Last night gave me the chance to try out her suggest.  We invited a vegan friend over dinner.  My wife said she was going to fix stir fry, but when our son needed her attention, I ended up fixing dinner.  This is what we had:

  • 1 Package Seitan, cut into 1/2 inch squares
  • 1/4 cup + 2 tablespoons low sodium tamari
  • 2 tablespoons of soy ginger sauce (may substitute with 2 more tablespoons of tamari and 1 teaspoon of ginger)
  • 2 teaspoons of garlic powder
  • 1 teaspoon of ginger powder
  • 2 tablespoons of extra virgin olive oil 
  • 2 medium or 1 large onion, diced
  • 3 pinches of kosher salt
  • 1 green pepper, diced
  • 4 carrots, peeled and cut into 1/4in. coins
  • 1 leek, sliced into 1/4 in coins
  • 1/2 cup of broccoli florets
  • 1 broccoli stem cut into 1/4 in. coins
  • 3 portabellas cut into 1/2 in. wide strips
  • 2 ears of corn, kernels removed
  1. Boil the seitan over medium low heat in the 1/4 cup of tamari, soy ginger sauce, ginger, and garlic powder for 10 minutes or until it is soft all the way through.

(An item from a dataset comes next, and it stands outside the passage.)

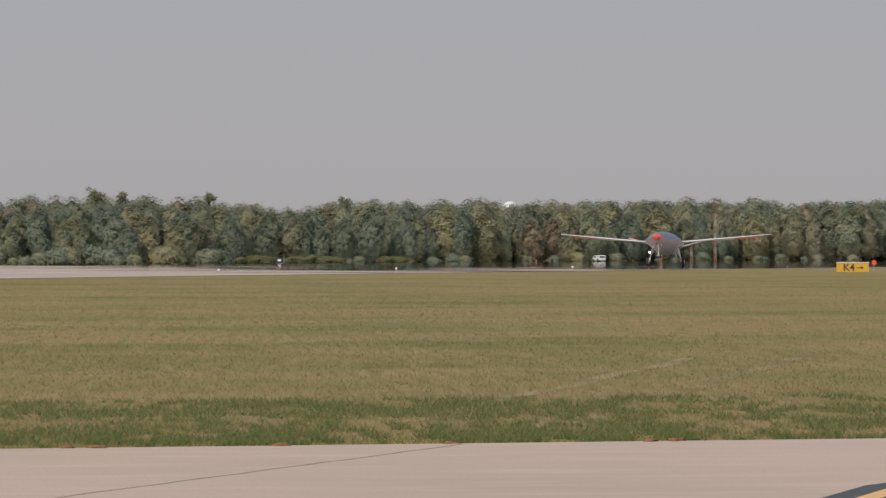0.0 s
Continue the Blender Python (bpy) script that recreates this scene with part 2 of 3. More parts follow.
REDPAINT = material("red_paint", (0.75, 0.06, 0.035), 0.6, scales=[(2, (0.65, 0.05, 0.04), 0.45, 0.7)])
VANWHITE = material("white_vehicle_paint", (0.600, 0.600, 0.615), 0.35, coat=0.3, scales=[(1, (0.528, 0.528, 0.549), 0.45, 0.7)])
GLASS = material("dark_glass", (0.03, 0.04, 0.05), 0.08, coat=0.5)
RENDERED = material("tower_concrete", (0.20, 0.20, 0.21), 0.85, scales=[(0.2, (0.17, 0.17, 0.18), 0.45, 0.7)])
BRONZE = material("dark_tower_cladding", (0.10, 0.10, 0.115), 0.6, scales=[(0.5, (0.13, 0.13, 0.14), 0.45, 0.7)])


# ---- mesh helpers ----
def mesh_of(name, bm, mat, smooth=False):
    me = bpy.data.meshes.new(name)
    bmesh.ops.recalc_face_normals(bm, faces=bm.faces)
    bm.to_mesh(me)
    bm.free()
    for m in (mat if isinstance(mat, (list, tuple)) else (mat,)):
        me.materials.append(m)
    if smooth:
        me.polygons.foreach_set("use_smooth", [True] * len(me.polygons))
    return me


def part(name, bm, mat, parent=None, label="", smooth=False):
    ob = new(name, mesh_of(name, bm, mat, smooth))
    ob.parent = parent
    return tagged(ob, label)


def box(bm, x0, x1, y0, y1, z0, z1, bevel=0.0, m=None):
    r = bmesh.ops.create_cube(bm, size=1, matrix=(m or Matrix()) @ Matrix.Translation(((x0 + x1) / 2, (y0 + y1) / 2, (z0 + z1) / 2)) @ Matrix.Diagonal((x1 - x0, y1 - y0, z1 - z0, 1)))
    if bevel:
        bmesh.ops.bevel(bm, geom=list({e for v in r["verts"] for e in v.link_edges}), offset=bevel, segments=2, affect="EDGES")
    return bm


def rod(bm, a, b, r0, r1=None, sides=12):
    a, b = Vector(a), Vector(b)
    q = (b - a).to_track_quat("Z", "Y").to_matrix().to_4x4()
    bmesh.ops.create_cone(bm, cap_ends=True, segments=sides, radius1=r0, radius2=r0 if r1 is None else r1, depth=(b - a).length,
                          matrix=Matrix.Translation((a + b) / 2) @ q)
    return bm


def lathe(bm, profile, sides=24, m=None):
    """Revolve (radius, height) pairs round z."""
    rings = []
    for r, z in profile:
        rings.append([bm.verts.new((m or Matrix()) @ Vector((r * math.cos(2 * math.pi * k / sides), r * math.sin(2 * math.pi * k / sides), z))) for k in range(sides)])
    for a, b in zip(rings, rings[1:]):
        for k in range(sides):
            bm.faces.new((a[k], a[(k + 1) % sides], b[(k + 1) % sides], b[k]))
    bm.faces.new(rings[0][::-1]), bm.faces.new(rings[-1])
    return bm


def loft(bm, rings, caps=True):
    vs = [[bm.verts.new(p) for p in ring] for ring in rings]
    for a, b in zip(vs, vs[1:]):
        for k in range(len(a)):
            bm.faces.new((a[k], a[(k + 1) % len(a)], b[(k + 1) % len(b)], b[k]))
    if caps:
        bm.faces.new(vs[0][::-1]), bm.faces.new(vs[-1])
    return bm


def thing(name, label, category, group="", m=None):
    ob = new(name)
    ob.empty_display_size = 0.3
    ob.matrix_world = m or Matrix()
    return tagged(ob, label, category, group)


def setting(name, bm, mat, label, smooth=False, category="ground"):
    return tagged(part(name, bm, mat, None, label, smooth), "", category, "", "structure")


def at_bearing(deg, dist, z=0.0):
    """A place at a compass angle from +y towards +x and a distance from the first camera place."""
    return Vector((math.sin(radians(deg)) * dist, math.cos(radians(deg)) * dist, z))


# ---- ground ----
def smoothstep(a, b, x):
    t = min(1.0, max(0.0, (x - a) / (b - a)))
    return t * t * (3 - 2 * t)


def rise(x, y):
    """Height of the ground: flat, with a grassy swell beyond the runway."""
    if y < 150:
        return 0.0
    az, d = math.degrees(math.atan2(x, y + 32)), math.hypot(x, y + 32)
    swell = smoothstep(-3.9, -9.3, az) * (0.62 + 0.38 * smoothstep(-14.5, -9.0, az)) * 3.3
    # added dip between runway's far edge and wood hides grass a mirage would hide
    far = -0.829 * (x + 45.3) + 0.559 * (y - 143.9) - 88
    mirage_dip = min(max(far - 0.5, 0.0), 42.0) * 0.011 * smoothstep(-4.8, -2.8, az) * (1 - smoothstep(150, 400, far))
    return swell * smoothstep(385, 472, d) - mirage_dip + 1.0 * smoothstep(-9, -12, az) * smoothstep(436, 480, d)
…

  2. Bring the heat to medium high, add the olive oil, and sauté the seitan for three minutes to give it a little structure.
  3. Reduce the heat to medium and add the onions.  Add 1 pinch of kosher salt.  Cook until the onions are soft.

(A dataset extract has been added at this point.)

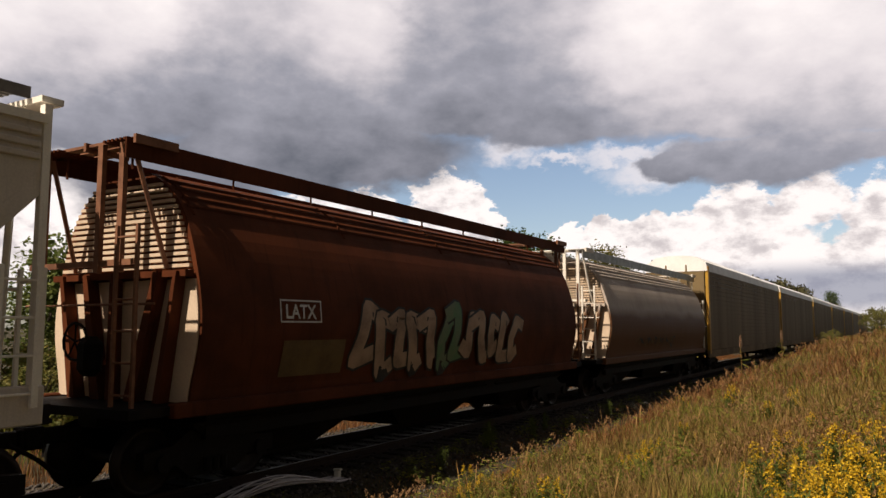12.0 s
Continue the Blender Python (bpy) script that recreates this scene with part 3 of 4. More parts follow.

  4. Add the green pepper, carrots, leeks, broccoli florets, broccoli stem. and another pinch of salt.  Cook until carrots reach desired softness.  This step is pretty much up to each individual cook.  I like my carrots to have a bite to them, so I cook them for maybe 10 minutes.   Some may want them to cook longer.
  5. Add the portabellas and the final pinch of salt.  Cook until the mushrooms have released their liquid about 5 minutes.
  6. Add the corn and cook for about a minute.
  7. Add the last two tablespoons of tamari and cook for another minute.

Serve over rice and enjoy! 

Oh, and on a side note, I can’t wait to tell my family that liking seitan keeps me vegetarian.  Especially when I pronounce it properly.